July 21, 2023, 7:00 AM CDT
By Steve Benen

Given the seriousness of the U.S. Supreme Court’s recent ethics controversies, and the degree to which the public has lost confidence in the institution, it’s hardly shocking that senators would consider a reform bill such as the Supreme Court Ethics, Recusal, and Transparency Act.

In fact, the legislation isn’t especially radical. If approved, the measure would direct the court to adopt and publish a code of conduct, create recusal rules, establish new disclosure rules, and allow the public to submit ethics complaints to be evaluated by lower court judges.

Yesterday, the Senate Judiciary Committee advanced the bill, but as NBC News reported, the support was far from bipartisan.

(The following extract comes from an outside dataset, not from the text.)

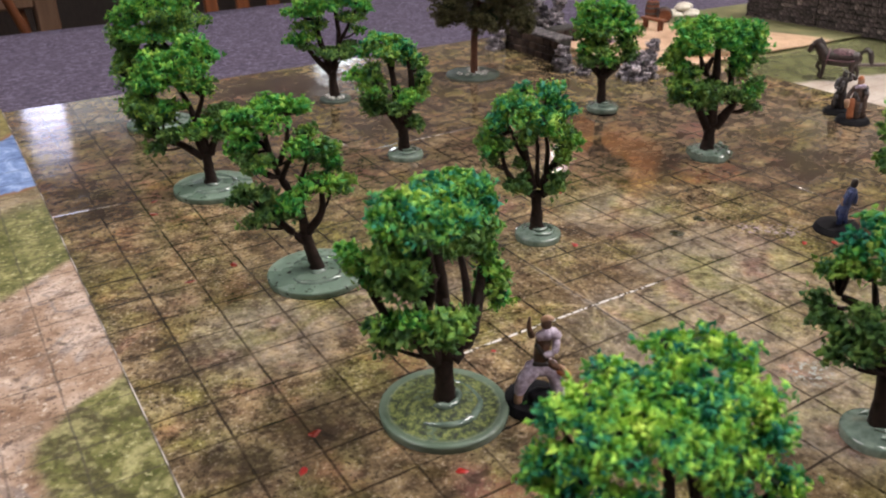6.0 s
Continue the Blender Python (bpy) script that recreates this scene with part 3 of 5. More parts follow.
RX0, RX1, RY0, RY1 = -4.0, 6.6, -4.0, 4.4
slab("floor", RX0 - 0.2, RX1 + 0.2, RY0 - 0.2, RY1 + 0.2, FLOOR - 0.1, FLOOR, ROOM_FLOOR, "dark floor of the room under the table", "floor")
slab("ceiling", RX0 - 0.2, RX1 + 0.2, RY0 - 0.2, RY1 + 0.2, CEIL, CEIL + 0.1, CEILING, "off-white ceiling of the room", "ceiling")
slab("wall_west", RX0 - 0.2, RX0, RY0, RY1, FLOOR, CEIL, ROOM_WALL, "plain painted room wall", "wall")
slab("wall_east", RX1, RX1 + 0.2, RY0, RY1, FLOOR, CEIL, ROOM_WALL, "plain painted room wall", "wall")
slab("wall_south", RX0 - 0.2, RX1 + 0.2, RY0 - 0.2, RY0, FLOOR, CEIL, ROOM_WALL, "plain painted room wall", "wall")

# the far wall with two daylit windows
WINDOWS = [(0.035, 0.77, 0.25, 1.40), (1.70, 2.12, 0.25, 1.11)]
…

The Democratic-led Senate Judiciary Committee advanced legislation Thursday to require the Supreme Court to set up a code of conduct, tighten financial disclosures and bolster recusal requirements for justices. The vote on the Supreme Court Ethics, Recusal, and Transparency Act was 11-10 along party lines, with Republicans adamantly opposed.

Literally zero GOP members of the panel supported the bill. Indeed, this wasn’t an instance in which Judiciary Committee Republicans opposed this legislation, but suggested they might be open to an amended, watered-down, less-ambitious alternative. Rather, they balked at the very idea of approving any kind of Supreme Court ethics reforms.

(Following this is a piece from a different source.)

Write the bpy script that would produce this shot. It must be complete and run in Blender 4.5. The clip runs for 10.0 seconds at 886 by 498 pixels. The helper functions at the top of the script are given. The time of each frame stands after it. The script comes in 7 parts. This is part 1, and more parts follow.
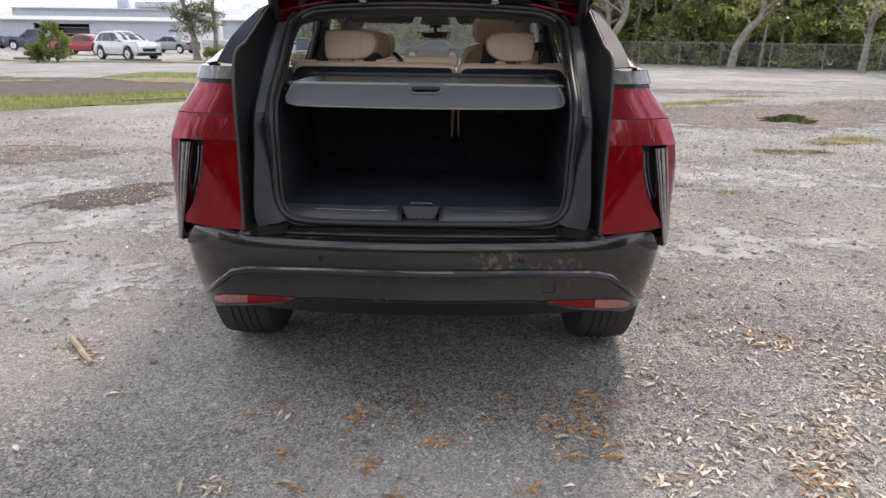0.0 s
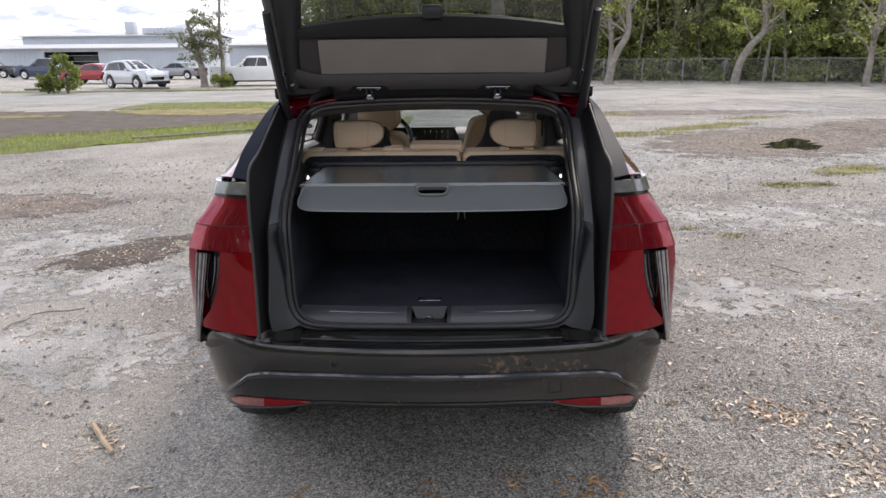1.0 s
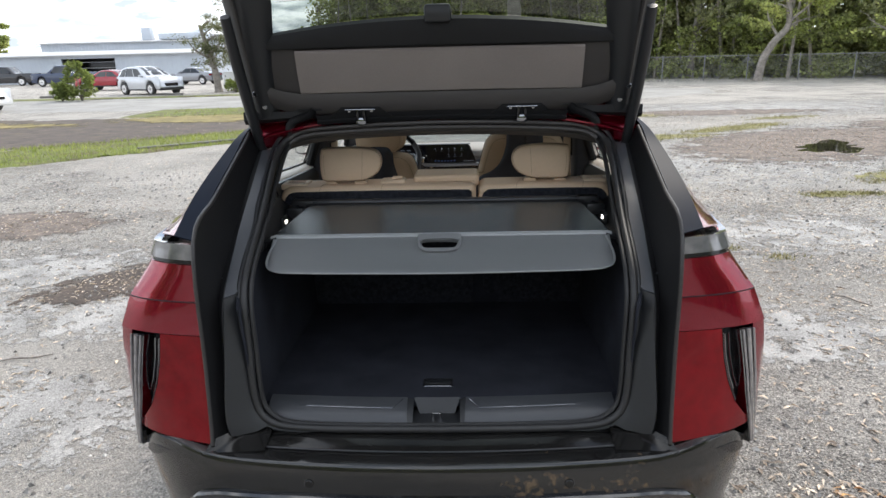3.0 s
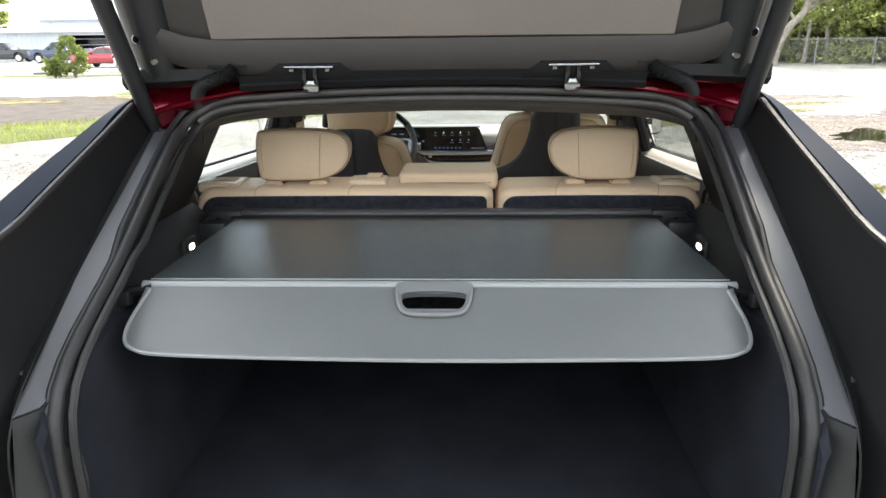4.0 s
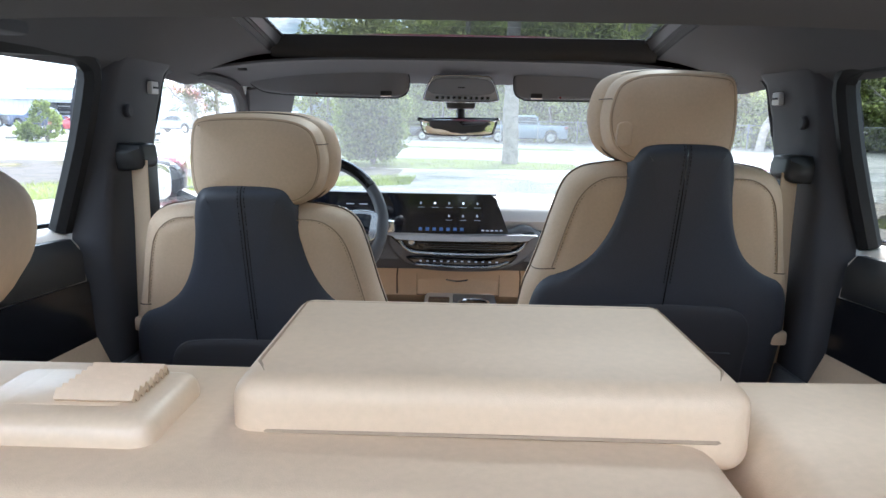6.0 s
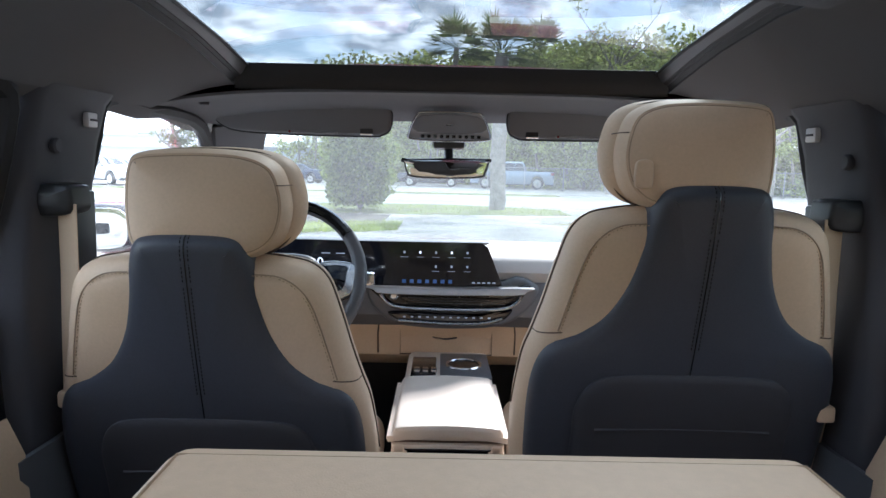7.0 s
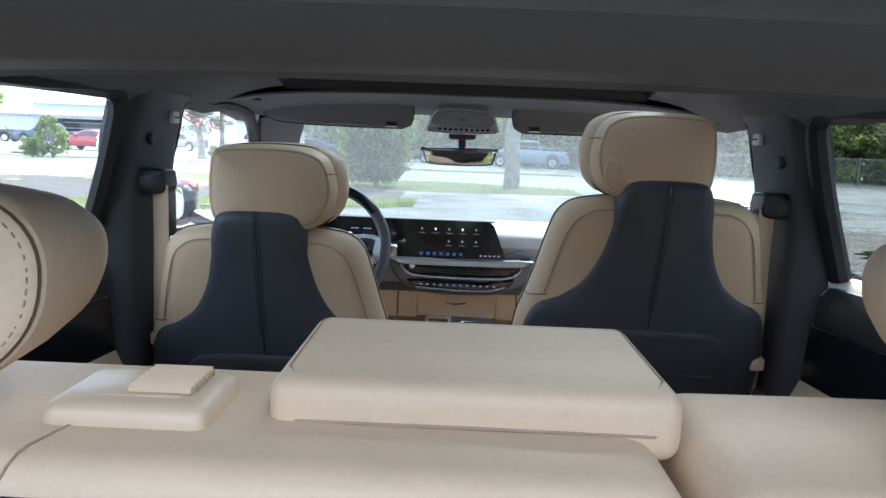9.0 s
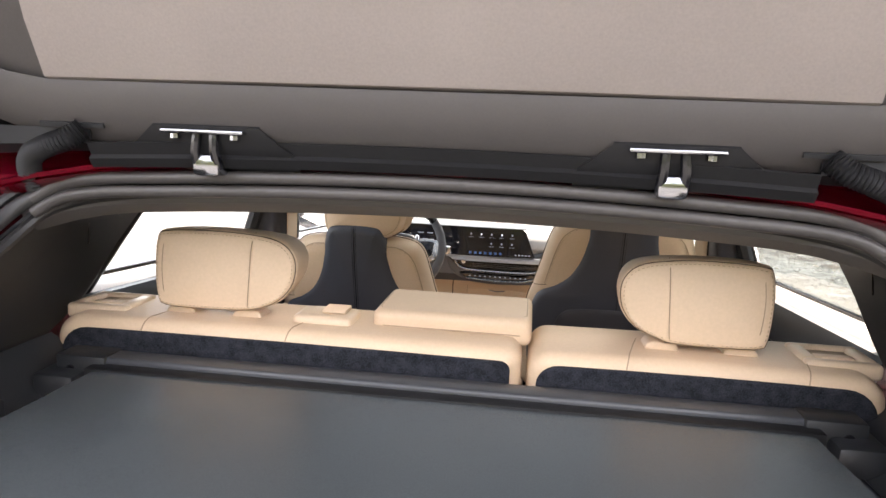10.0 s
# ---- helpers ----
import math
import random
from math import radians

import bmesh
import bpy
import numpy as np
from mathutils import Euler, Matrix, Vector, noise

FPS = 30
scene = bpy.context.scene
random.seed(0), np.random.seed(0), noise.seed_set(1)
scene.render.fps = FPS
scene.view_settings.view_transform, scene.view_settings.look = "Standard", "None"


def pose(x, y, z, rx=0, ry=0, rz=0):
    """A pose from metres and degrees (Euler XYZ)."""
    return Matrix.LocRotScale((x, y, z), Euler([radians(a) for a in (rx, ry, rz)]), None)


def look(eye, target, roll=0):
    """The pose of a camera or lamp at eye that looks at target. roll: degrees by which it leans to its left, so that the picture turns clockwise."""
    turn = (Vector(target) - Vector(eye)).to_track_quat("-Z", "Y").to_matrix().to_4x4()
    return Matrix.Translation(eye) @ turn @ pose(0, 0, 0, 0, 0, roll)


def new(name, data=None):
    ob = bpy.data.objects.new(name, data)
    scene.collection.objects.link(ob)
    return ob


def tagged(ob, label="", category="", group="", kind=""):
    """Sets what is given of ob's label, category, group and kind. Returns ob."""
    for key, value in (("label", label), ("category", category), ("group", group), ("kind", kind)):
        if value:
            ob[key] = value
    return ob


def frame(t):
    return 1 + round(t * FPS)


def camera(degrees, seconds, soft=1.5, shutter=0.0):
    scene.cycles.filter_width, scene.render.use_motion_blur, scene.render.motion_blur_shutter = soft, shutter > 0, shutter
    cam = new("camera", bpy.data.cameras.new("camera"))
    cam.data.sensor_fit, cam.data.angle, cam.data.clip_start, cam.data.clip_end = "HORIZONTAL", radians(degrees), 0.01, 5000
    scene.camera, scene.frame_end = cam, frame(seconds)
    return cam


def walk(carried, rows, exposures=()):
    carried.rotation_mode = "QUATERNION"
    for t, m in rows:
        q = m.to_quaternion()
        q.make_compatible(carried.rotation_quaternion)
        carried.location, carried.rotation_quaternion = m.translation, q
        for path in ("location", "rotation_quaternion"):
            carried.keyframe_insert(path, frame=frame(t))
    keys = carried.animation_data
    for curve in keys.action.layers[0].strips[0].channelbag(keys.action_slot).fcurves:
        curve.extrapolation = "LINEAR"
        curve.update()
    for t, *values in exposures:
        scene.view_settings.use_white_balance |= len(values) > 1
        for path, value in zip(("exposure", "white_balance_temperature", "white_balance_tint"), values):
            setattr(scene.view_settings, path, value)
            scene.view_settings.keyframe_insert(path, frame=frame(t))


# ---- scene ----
cam = camera(66.5, 10.0)
PATH = [
    (0, (0.076, -2.219, 1.408), (0.077, -0.309, 0.817), 0.8),
    (0.5, (0.076, -2.222, 1.611), (0.075, -0.307, 1.034), 0.1),
    (1, (0.075, -2.207, 1.749), (0.052, -0.284, 1.2), -0.5),
    (1.5, (0.077, -2.177, 1.828), (0.027, -0.248, 1.301), -0.9),
    (2, (0.09, -2.126, 1.877), (0.023, -0.197, 1.354), -1.3),
    (2.5, (0.094, -1.92, 1.844), (0.019, 0.005, 1.307), -1.5),
    (3.8, (0.074, -0.794, 1.693), (-0.003, 1.118, 1.113), -0.9),
    (4, (0.066, -0.61, 1.67), (-0.015, 1.298, 1.077), -0.7),
    (4.5, (0.02, -0.151, 1.632), (-0.059, 1.763, 1.056), -0.4),
    (5, (0.018, 0.269, 1.537), (-0.048, 2.199, 1.016), -0.1),
    (5.5, (-0.004, 0.631, 1.484), (-0.051, 2.577, 1.025), 0.6),
    (6.8, (-0.019, 1.043, 1.442), (-0.02, 3.027, 1.183), 1.2),
    (7, (-0.016, 1.074, 1.443), (-0.01, 3.059, 1.2), 1.2),
    (7.5, (-0.006, 1.115, 1.427), (0.01, 3.105, 1.23), 1.4),
    (8, (-0.006, 1.112, 1.428), (0.011, 3.102, 1.231), 1.5),
    (8.5, (-0.013, 1.003, 1.445), (-0.008, 2.989, 1.209), 1.9),
    (9, (-0.012, 0.774, 1.479), (-0.044, 2.749, 1.169), 2.2),
    (9.5, (0.039, 0.441, 1.517), (-0.082, 2.405, 1.158), 2.6),
    (10, (0.126, 0.101, 1.627), (-0.124, 2.055, 1.284), 2.3),
]
walk(cam, [(t, look(eye, target, roll)) for t, eye, target, roll in PATH],
     exposures=[(0, 0.60, 6850, 17), (1.5, 0.54, 6800, 16), (2.5, 0.56, 6650, 13), (4, 1.92, 7050, 9), (4.5, 2.4, 7350, 10), (5, 2.6, 6900, 10), (5.5, 2.68, 5950, 10), (7, 2.35, 5850, 13), (8, 2.38, 5850, 13), (9, 2.2, 5650, 8), (9.5, 2.2, 6600, 16), (10, 2.82, 7350, 19)])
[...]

Helping lead the charge was Sen. Lindsey Graham, who declared during the proceedings that the legislation represented “a bill to destroy a conservative court” that he and the rest of the GOP have worked hard to build.

But that’s bizarre. As my MSNBC colleague Jordan Rubin explained, “To state the obvious, the proposed law would apply to all Supreme Court justices, no matter which party’s president appointed them.” It’s not as if the bill targets conservative jurists; the plan would be to create guardrails for the institution itself, now and into the future.

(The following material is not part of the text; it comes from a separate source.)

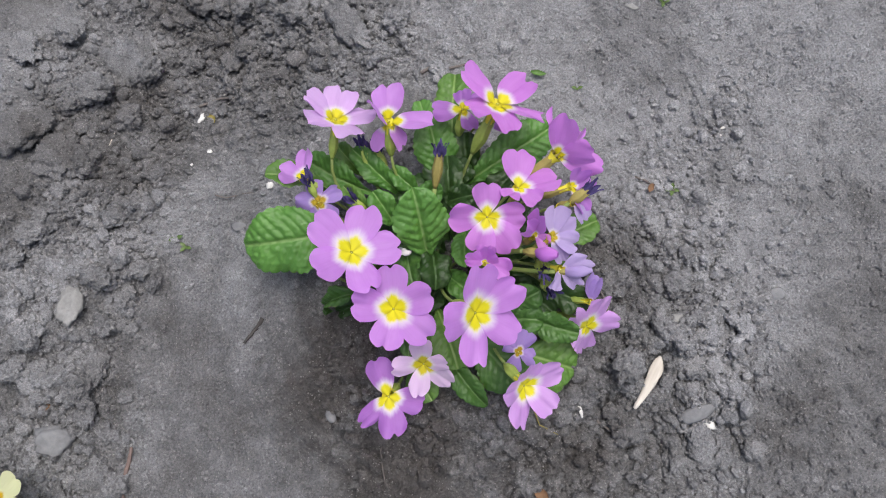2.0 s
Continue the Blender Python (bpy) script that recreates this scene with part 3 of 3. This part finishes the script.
def rolled(foot, tip, radius, material, label, cup=2.1, tail=0.7):
    """A faded corolla rolled up like a scroll, standing in its calyx."""
    a, b = V(*foot), V(*tip)
    d = b - a
    n = d.normalized()
    x = n.orthogonal().normalized()
    y = n.cross(x)
    rows, uv = [], []
    for i in range(15):
        s = i / 14
        w = math.sin(math.pi * (0.12 + 0.80 * s)) ** 0.75
        row, lay = [], []
        for k in range(41):
            q = k / 40
            ang = 2 * math.pi * 1.3 * q + 1.1 * s
            r = radius * 0.001 * w * (1 - 0.34 * q) * (1 + 0.07 * math.sin(3 * ang + 4 * s))
            row.append(d * (s + 0.10 * q * s) + r * (math.cos(ang) * x + math.sin(ang) * y))
            lay.append((0.62 + 0.3 * s, q))
        rows.append(row), uv.append(lay)
    body = part("rolled_flower", sheet("rolled_flower", rows, {"petal": uv}), material, primrose, label, a - CROWN)
    part("calyx", calyx_mesh(d * 0.15, -d * tail, cup * 0.001), CALYX_TAN, body, "ribbed tan calyx")
    part("stalk", tube("stalk", bent(-d * tail * 0.96, -d * (tail + 0.6), CROWN - a), [0.00095] * 10), STALK, body, "thin green stalk")
    return body


rolled((35, 13, 62.0), (42.4, 11, 66.8), 3.5, ROSE, "pink primrose flower rolled up like a bud")
rolled((46, 5.5, 59.6), (56, 5.6, 60.2), 3.0, LAVENDER, "violet primrose petals rolled into a scroll", 1.4, 0.4)


def withered(foot, top, label="withered primrose flower, dark blue and shrivelled", radius=2.5, material=None):
    """A calyx with a dark shrivelled corolla sticking out of it."""
    a, b = V(*foot), V(*top)
    d = (b - a).normalized()
    body = part("withered_flower", calyx_mesh(b - a, Vector(), radius * 0.001, 0.0016), material or CALYX, primrose, label, a - CROWN)
    x = d.orthogonal().normalized()
    y = d.cross(x)
    for k in range(7):
        w = k * 0.9 + random.uniform(-0.3, 0.3)
        side = math.cos(w) * x + math.sin(w) * y
        across = d.cross(side)
        rise, lean, twist = random.uniform(0.004, 0.0075), random.uniform(0.0005, 0.0034), random.uniform(-0.9, 0.9)
        rows, uv = [], []
        for i in range(9):
            s = i / 8
            c = (b - a) + side * (0.0009 + lean * s * s) + d * (-0.003 + (rise + 0.003) * s)
            turn = twist * s + 0.5 * math.sin(7 * s + w)
            wide = 0.0013 * math.sin(math.pi * (0.22 + 0.70 * s)) * (1 + 0.25 * math.sin(13 * s + 2 * w))
            ax = across * math.cos(turn) + side * math.sin(turn)
            nn = side * math.cos(turn) - across * math.sin(turn)
            rows.append([c + ax * (v * wide) + nn * (0.0007 * (v * v - 0.5) + 0.0003 * math.sin(9 * s + 3 * v)) for v in (-1, -0.5, 0, 0.5, 1)])
            uv.append([(s, 0.5 + 0.5 * v) for v in (-1, -0.5, 0, 0.5, 1)])
        part("petal", sheet("petal", rows, {"petal": uv}), WITHERED, body, "dark blue shrivelled petal")
    root = CROWN - a + Vector((random.uniform(-0.01, 0.01), random.uniform(-0.01, 0.01), 0))
    part("stalk", tube("stalk", bent(Vector(), -d * 0.5 * root.length, root), [0.0009] * 10), STALK, body, "thin green stalk")
    return body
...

What’s more, Graham conceded as recently as this week that the justices need to “get their house in order” — an explicit acknowledgement of the institution’s recent difficulties.

And yet, the same South Carolinian not only rejected the Democratic reform effort, he also insisted that lawmakers — who have oversight authority over the federal judiciary — steer clear of any kind of legislation on the matter. GOP senators are comfortable with ethics limits on lower courts, but the high court, and its dominant far-right majority, must be left alone.

Why take an unrelenting stance against new ethics rules for the Supreme Court in the midst of multiple Supreme Court ethics controversies? What are Republicans so afraid of?

During yesterday’s process, GOP members clung to one underlying point: The justices must be allowed to police themselves without interference. Congress might have the authority to create new limits, they said, but that power must be ignored so that justices can decide on their own what, if anything, to do.

That might be a more compelling pitch if the justices have proven themselves capable of creating their own rules.

But that hasn’t happened. The Wall Street Journal reported this week that the justices have spent years considering "an internal plan” for the court’s first-ever code of conduct, but those efforts have “stalled” due to deep divisions among the justices themselves.

That in turn leaves senators with a choice: They can sit passively as an ineffective status quo continues to generate controversies that further undermine public confidence in the court as an institution, or they create sensible rules for the justices to follow.

The fact that Republicans are unanimous in their support for the former is tough to explain and even tougher to defend.